11/05/2025
✨ Mirror Mysteries: When Reflection Becomes Revelation
A Winged Spirit Intuitive overview of science, folklore, and energy.
Mirrors are more than decoration. They reflect light back at the same angle it arrives, creating a near-perfect image of the world before them. When two mirrors face one another, light bounces endlessly, forming an illusion of infinite depth — the famous “infinity corridor.” That endless echo of light and sound can make sensitives feel the air shift or the energy hum.
Our brains, ever hungry for patterns, love to find meaning in reflections. In low light, your mind fills in movement, and suddenly it feels like something is there. Many mirror-based ghost stories begin right there — with psychology meeting imagination. The mirror becomes a surface onto which we project what’s stirring in the subconscious.
Across cultures, mirrors have long been seen as thresholds between worlds. Victorians covered mirrors after death so spirits wouldn’t be trapped. Greeks and Romans gazed into water for scrying. Asian and African traditions viewed mirrors as truth-revealers or spirit containers.
And in Ireland, many homes once draped mirrors during a wake so the departing soul wouldn’t linger or lose its way. Windows were opened to let the spirit pass, candles burned low, and silence kept vigil. Though the custom has softened over time, it still carries that hush of reverence — a reminder that reflection is as spiritual as it is optical.
From an intuitive point of view, mirrors act as energetic amplifiers — what some call focal condensers. They collect emotion, thought, and atmosphere. Focused attention can impress energy on their surface, producing sensations or even symbolic images. In this way, mirrors behave like portals — not literal doorways, but bridges for consciousness.
Science explains the optics. Psychology shows projection. Folklore gives us language for mystery. Intuition invites direct experience. Together, they reveal that mirrors reflect not just our image, but our awareness.
So if you explore, do it safely. Ground before and after. Set your intention — insight, peace, or simply observation. Work in steady, soft light. When you’re finished, close the space consciously: turn the mirror, cover it, or give it thanks. Write down what you see and feel; meaning unfolds through patterns over time.
đź”® Scrying and the Black Mirror
Some mirrors aren’t for checking lipstick or light angles.

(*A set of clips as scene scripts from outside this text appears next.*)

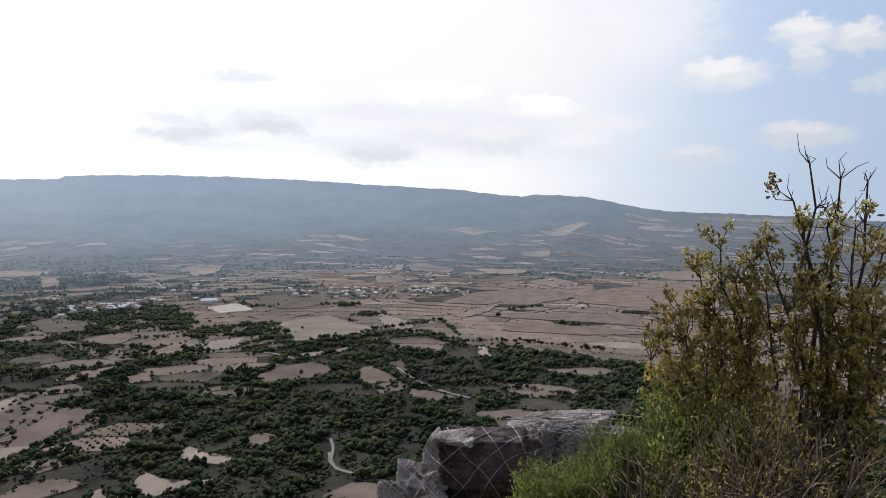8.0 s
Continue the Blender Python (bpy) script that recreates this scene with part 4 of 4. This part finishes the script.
holm_oak(33, -10, 14, -14, 1.5)
holm_oak(34, -6, 16, -17, 1.6)
holm_oak(35, -2, 18, -20.5, 1.7)
holm_oak(36, 1.5, 20, -23, 1.8)
holm_oak(37, -35, 8.5, -13, 1.2)
holm_oak(38, -28, 9, -14, 1.3)
holm_oak(39, -22.5, 9.5, -15, 1.2)
holm_oak(40, -12, 9.5, -17, 1.1)
holm_oak(41, -7, 11, -20.5, 1.2)
holm_oak(42, -3, 12, -24, 1.3)
for n, (az, dist, el, wide) in enumerate(((14.6, 5.2, -19.4, 0.42), (11.4, 5.4, -21.4, 0.45), (18.2, 5.3, -21.6, 0.42))):
    holm_oak(n, az, dist, el, wide, "young grey-green holm oak rising from below the ledge", M_GREY)


def grow(rng, base, way, length, radius, level, limbs, tips, spread=0.6, kids=3, rise=0.25):
    """Branches into limbs; the ends of the last ones go to tips with their direction."""
    pts, p, d = [Vector(base)], Vector(base), Vector(way).normalized()
    for _ in range(3):
        d = (d + Vector(rng.normal(0, 0.16, 3)) + Vector((0, 0, 0.06 * rise))).normalized()
        p = p + d * length / 3
        pts.append(p)
    limbs.append(tube(pts, (radius, radius * 0.85, radius * 0.7, radius * 0.5), 5 if level > 1 else 3))
    if level <= 1:
        tips += [(q, d) for q in pts[2 - (level == 0):]]
    if level == 0:
        return
    for k in range(kids):
        at = pts[1 + (k % 3)] if k else pts[3]
        turn = (d + Vector(rng.normal(0, spread, 3)) + Vector((0, 0, rise))).normalized()
        grow(rng, at, turn, length * rng.uniform(0.55, 0.85), radius * 0.55, level - 1, limbs, tips, spread, kids, rise)


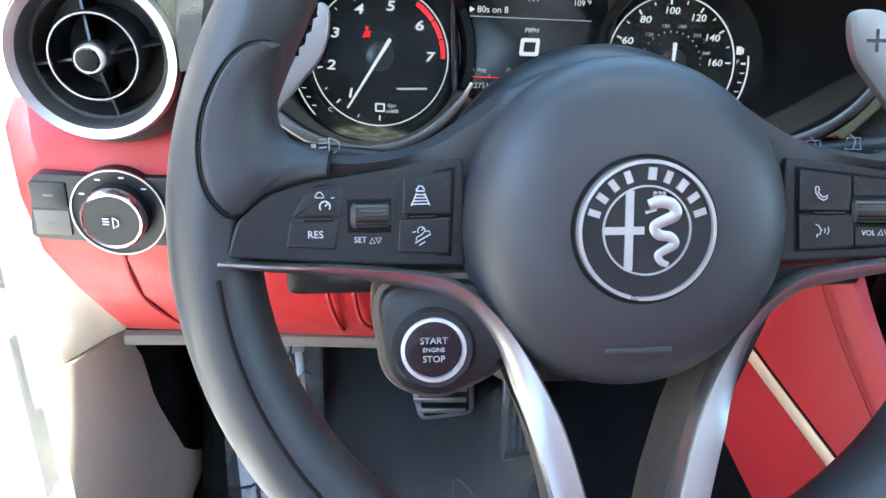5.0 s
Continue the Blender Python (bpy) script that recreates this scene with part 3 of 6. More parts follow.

A black mirror — that deep obsidian surface — has long been used for insight through the veil. Psychomanteums, both ancient and modern, employ them for spirit contact and deep reflection. The idea is simple: remove ordinary light, gaze into darkness, and let something else — memory, intuition, presence — rise.
I’ve tried this myself. It’s not parlor magic or imagination. The mirror responds. It remembers you, echoes your intent, magnifies what you bring to it. The first time I used one, the experience was so tangible I ended the session early and covered the mirror. It wasn’t fear — it was awe. A reminder that this isn’t symbolic work; it’s energetic.
A note on safety:
Black mirrors are potent tools. Treat them like open doors. If you scry, ground yourself first. Speak your intention clearly. Keep sessions short and lighting gentle. When done, close the session intentionally — cover the mirror, thank the space, and step away to ground. Never leave a mirror “open.”
If the air shifts or your reflection begins to feel like it’s looking through you rather than at you — stop. Breathe. Close. This is work for the wise and the well-rested, not the restless.